Lien and her two sisters never made a fuss over their parents’ birthdays while they were living, yet they will prepare lavish feasts for the memorial anniversaries. The irony is not lost on the sisters, because in most respects they embrace life in the moment. However, their romantic entanglements become distractingly messy in Vietnamese-born French-naturalized filmmaker Tran Anh Hung’s The Vertical Ray of the Sun (trailer here), which screens as part of Luminosity, MoMA’s retrospective tribute to cinematographer Mark Lee Ping-Bing.

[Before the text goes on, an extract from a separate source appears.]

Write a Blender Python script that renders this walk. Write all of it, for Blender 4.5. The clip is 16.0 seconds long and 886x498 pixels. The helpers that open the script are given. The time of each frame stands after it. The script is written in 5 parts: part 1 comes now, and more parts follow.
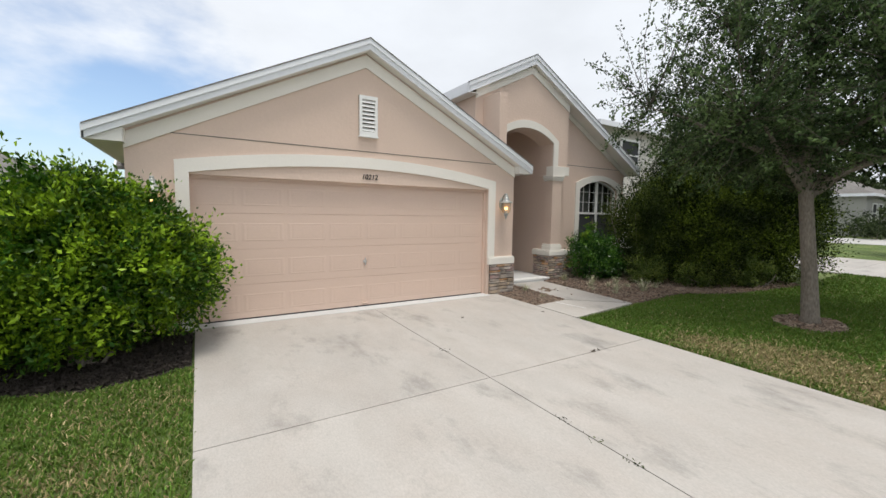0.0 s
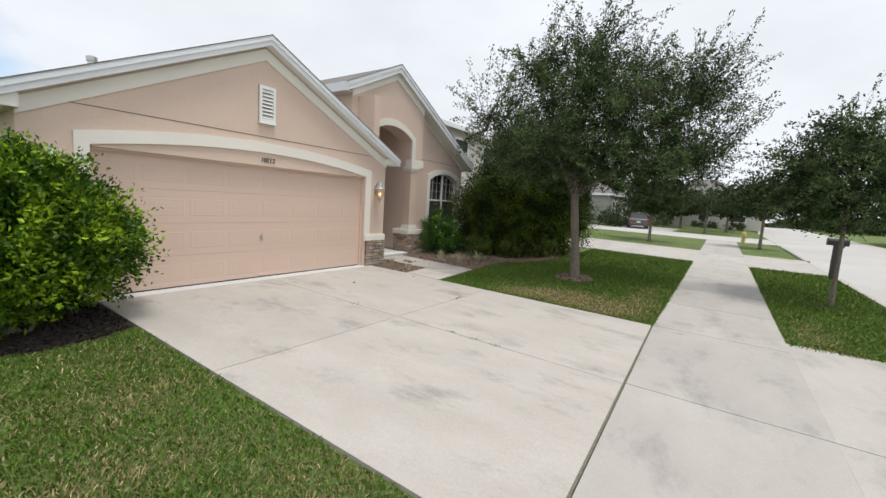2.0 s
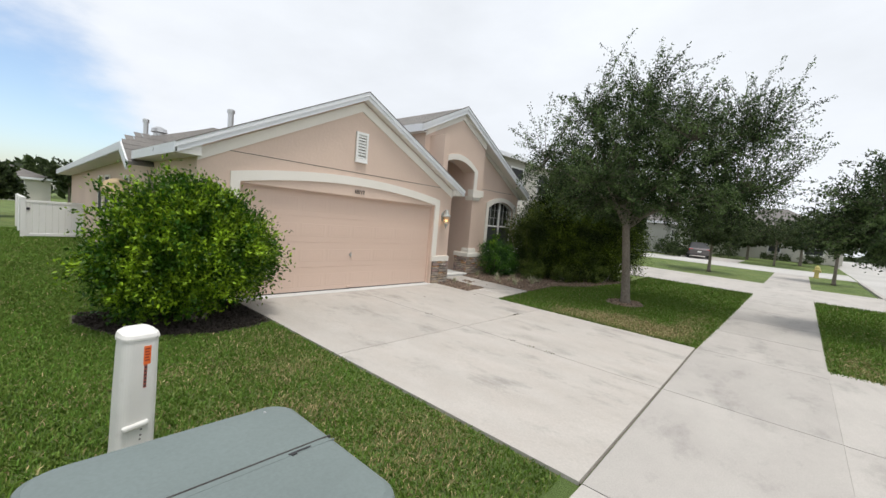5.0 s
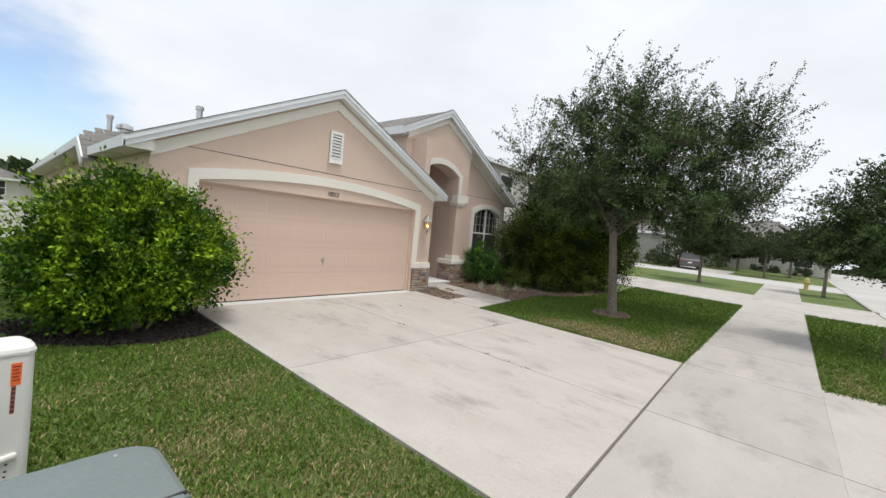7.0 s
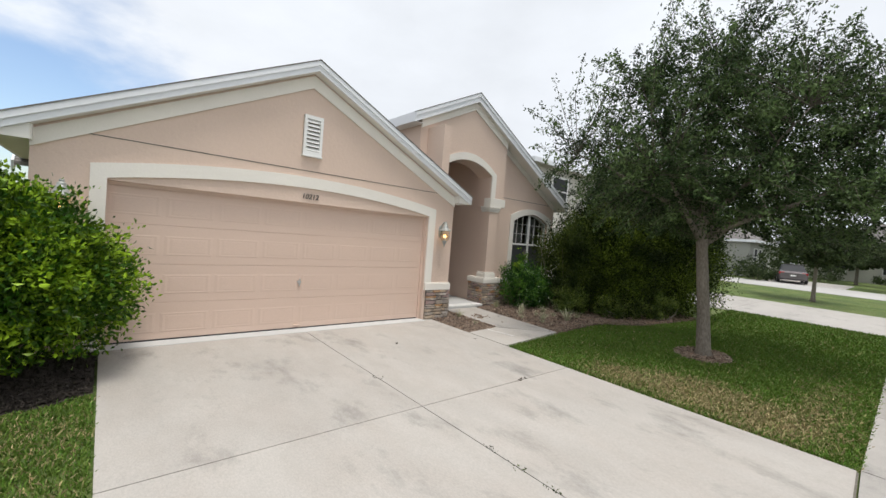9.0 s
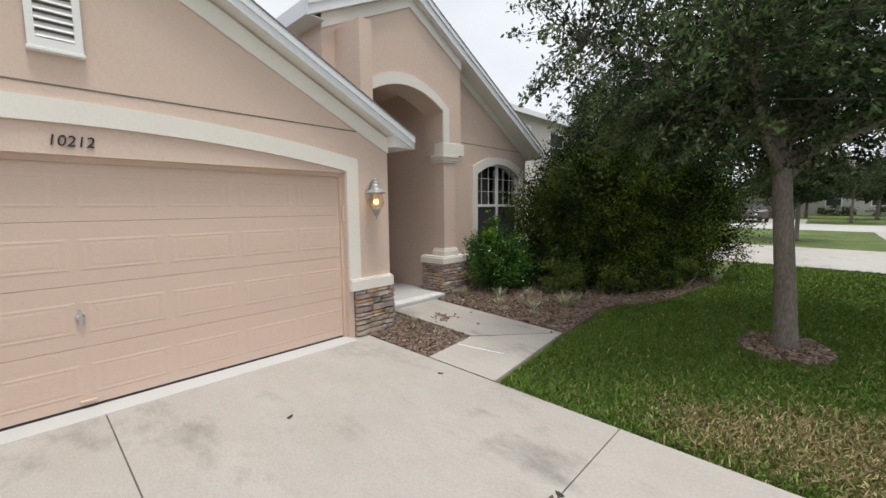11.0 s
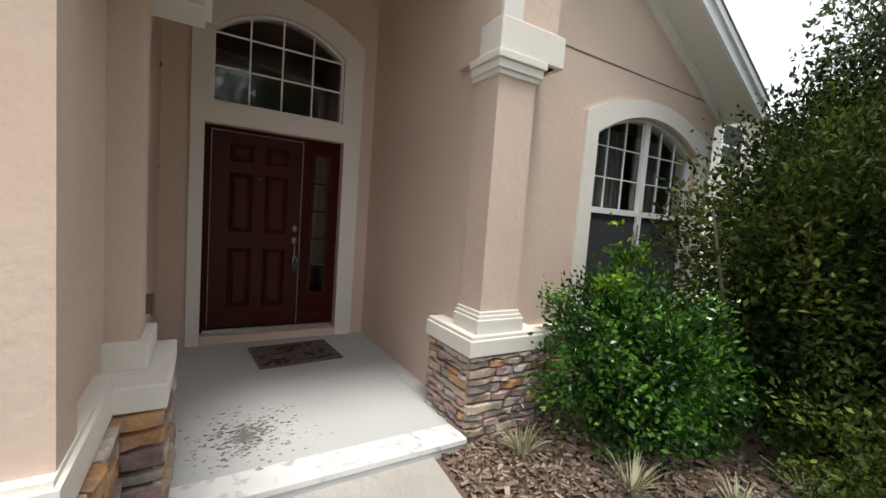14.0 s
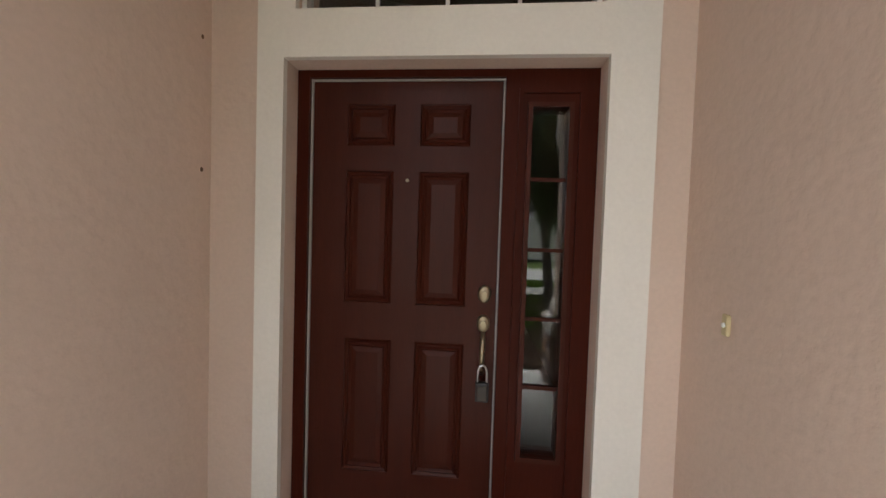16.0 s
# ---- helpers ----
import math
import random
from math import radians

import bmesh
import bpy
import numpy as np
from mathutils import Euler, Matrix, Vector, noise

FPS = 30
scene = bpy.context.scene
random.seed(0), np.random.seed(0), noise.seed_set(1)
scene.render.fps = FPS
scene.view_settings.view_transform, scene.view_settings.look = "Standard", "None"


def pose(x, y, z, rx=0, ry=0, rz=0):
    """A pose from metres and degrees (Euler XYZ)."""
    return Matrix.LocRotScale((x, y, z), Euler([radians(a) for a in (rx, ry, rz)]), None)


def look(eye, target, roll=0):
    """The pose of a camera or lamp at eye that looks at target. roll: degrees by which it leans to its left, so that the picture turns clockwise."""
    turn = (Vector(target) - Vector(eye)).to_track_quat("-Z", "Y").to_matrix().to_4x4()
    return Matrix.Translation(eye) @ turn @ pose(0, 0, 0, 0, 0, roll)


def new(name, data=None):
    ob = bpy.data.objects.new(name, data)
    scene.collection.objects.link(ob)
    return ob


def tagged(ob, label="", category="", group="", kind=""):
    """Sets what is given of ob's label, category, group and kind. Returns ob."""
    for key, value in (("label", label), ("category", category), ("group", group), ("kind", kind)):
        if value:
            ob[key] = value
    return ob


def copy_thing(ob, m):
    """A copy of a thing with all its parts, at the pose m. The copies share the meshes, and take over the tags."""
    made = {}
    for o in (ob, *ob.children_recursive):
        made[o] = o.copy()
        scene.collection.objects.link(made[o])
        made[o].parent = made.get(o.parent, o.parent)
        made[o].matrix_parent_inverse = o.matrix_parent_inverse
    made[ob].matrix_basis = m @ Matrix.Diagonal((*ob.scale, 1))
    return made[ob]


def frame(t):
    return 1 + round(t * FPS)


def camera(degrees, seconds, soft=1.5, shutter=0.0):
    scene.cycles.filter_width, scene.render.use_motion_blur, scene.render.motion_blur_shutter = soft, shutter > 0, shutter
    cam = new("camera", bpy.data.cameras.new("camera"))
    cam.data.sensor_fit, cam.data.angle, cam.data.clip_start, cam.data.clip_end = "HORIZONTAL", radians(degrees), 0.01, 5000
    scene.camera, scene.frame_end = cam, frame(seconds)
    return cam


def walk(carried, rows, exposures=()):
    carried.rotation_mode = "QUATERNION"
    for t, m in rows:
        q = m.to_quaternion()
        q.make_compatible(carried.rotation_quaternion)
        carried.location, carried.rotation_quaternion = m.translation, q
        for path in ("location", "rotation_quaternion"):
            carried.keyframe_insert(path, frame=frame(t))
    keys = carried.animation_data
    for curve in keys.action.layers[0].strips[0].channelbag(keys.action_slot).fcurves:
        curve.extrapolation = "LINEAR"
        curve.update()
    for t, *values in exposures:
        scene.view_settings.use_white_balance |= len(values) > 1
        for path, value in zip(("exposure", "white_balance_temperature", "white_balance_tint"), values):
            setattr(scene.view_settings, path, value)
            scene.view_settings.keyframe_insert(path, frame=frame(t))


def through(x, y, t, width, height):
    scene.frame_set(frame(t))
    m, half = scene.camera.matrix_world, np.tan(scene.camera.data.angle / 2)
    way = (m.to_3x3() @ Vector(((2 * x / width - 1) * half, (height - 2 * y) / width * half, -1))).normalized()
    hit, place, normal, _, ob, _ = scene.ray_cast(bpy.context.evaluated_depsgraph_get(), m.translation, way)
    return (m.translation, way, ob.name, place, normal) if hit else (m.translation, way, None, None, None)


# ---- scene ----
cam = camera(95.7, 16.0)
PATH = [
    (0, (0.204, 0.233, 1.546), (1.243, 1.934, 1.376), 0.8),
    (0.5, (-0.296, -0.026, 1.578), (1.022, 1.472, 1.435), 1.2),
    (1, (-0.711, -0.124, 1.623), (0.665, 1.313, 1.423), 1.6),
    (1.5, (-1.127, -0.287, 1.598), (0.348, 1.034, 1.319), 2.7),
    (2, (-1.587, -0.329, 1.58), (0.052, 0.794, 1.35), 3.5),
    (2.5, (-1.927, -0.355, 1.621), (-0.45, 0.973, 1.385), 4.2),
    (3, (-2.244, -0.542, 1.603), (-0.897, 0.91, 1.329), 4.4),
    (3.5, (-2.496, -0.679, 1.636), (-1.078, 0.725, 1.496), 4.8),
    (4, (-2.66, -0.734, 1.652), (-1.185, 0.608, 1.492), 5.0),
    (6.3, (-2.608, -0.789, 1.672), (-1.108, 0.528, 1.557), 4.4),
    (6.5, (-2.523, -0.739, 1.635), (-1.009, 0.56, 1.498), 3.8),
    (7, (-2.12, -0.751, 1.625), (-0.609, 0.556, 1.531), 5.6),
    (7.5, (-1.669, -0.571, 1.604), (-0.178, 0.761, 1.545), 4.7),
    (8, (-1.074, -0.441, 1.604), (0.438, 0.867, 1.596), 4.9),
    (8.5, (-0.421, -0.193, 1.633), (0.94, 1.273, 1.626), 5.0),
    (9, (0.104, 0.175, 1.652), (1.4, 1.698, 1.596), 4.5),
    (9.5, (0.683, 0.648, 1.652), (1.864, 2.257, 1.521), 4.6),
    (10, (1.283, 1.194, 1.598), (2.595, 2.694, 1.437), 0.9),
    (10.2, (1.426, 1.366, 1.613), (2.821, 2.786, 1.408), 0.1),
    (12.3, (3.950, 3.557, 1.479), (5.440, 4.882, 1.314), -0.7),
    (12.5, (4.169, 3.646, 1.427), (5.662, 4.974, 1.343), 0.8),
    (13, (4.817, 4.156, 1.454), (6.126, 5.667, 1.405), 3.7),
    (13.5, (5.39, 4.584, 1.4), (6.855, 5.945, 1.367), 1.6),
    (14, (5.957, 5.099, 1.462), (6.979, 6.812, 1.313), 4.2),
    (14.3, (6.249, 5.511, 1.429), (7.002, 7.358, 1.286), 6.5),
    (14.5, (6.396, 5.711, 1.474), (6.98, 7.616, 1.308), 5.8),
    (15, (6.66, 6.418, 1.492), (6.633, 8.415, 1.385), 6.5),
    (15.5, (6.665, 7.171, 1.461), (6.561, 9.168, 1.444), 2.7),
    (16, (6.766, 7.888, 1.498), (6.577, 9.878, 1.423), 1.8),
]
EXPOSURES = [(0, 0.23), (2, 0.21), (2.5, 0.14), (3, 0.12), (3.5, 0.19), (4, 0.24), (10, 0.24), (12.5, 0.18), (13.5, 0.42), (14, 0.75), (14.5, 0.98), (15, 1.2), (15.5, 1.57), (16, 2.15)]
walk(cam, [(t, look(eye, target, roll)) for t, eye, target, roll in PATH], EXPOSURES)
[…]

Vertical is sort of like the lushest, most sensual film Yasujiro Ozu never made. You might say “nothing happens,” but the truth is an awful lot of life transpires for the Vietnamese sisters. However, that late summer vibe will lull viewers into a sort of listless bliss, just as it does to the characters. That would be Lee at work.
Lien’s parents died one month apart. That should be romantic, but the circumstances were complicated. Lien and her married sisters, Suong and Khanh have mostly come to terms with it. As a result, the family café bustles with activity as they prepare for the first feast. As usual, they tease and cajole their reluctant young brother Hai into helping. That is especially Lien’s M.O. She and Hai are roommates who always start they day together bantering, exercising, and dancing to Lou Reed and the Velvet Underground.
Frankly, Lien and Hai might be so close, they could be crowding out potential romantic interests. Still, their mornings certainly look like a lot of fun. In contrast, Suong and Khanh must manage highly imperfect spouses and suspicions of infidelity. In one case they are justified, but not the other. Some viewers might be frustrated with the lack of closure for these subplots (as well as others), but Vertical is rather scrupulously focused on the period between each memorial feast. It is a somewhat arbitrary time frame, but a significant one.
Good golly, just about every aspect of Vertical is visually arresting, starting with Lien and her ridiculously photogenic family, but also most definitely including Lee’s rich, verdant cinematography. It is the sort of film you just want to soak in, like a hot tub. Consequently, viewers face the potential danger of losing sight of Tran Nu Yên-Khê’s acutely sensitive and utterly seductive performance as Lien. Likewise, Nguyen Nhu Quỳnh and Le Khanh have moments of pure beauty as Suong and Khanh, respectively.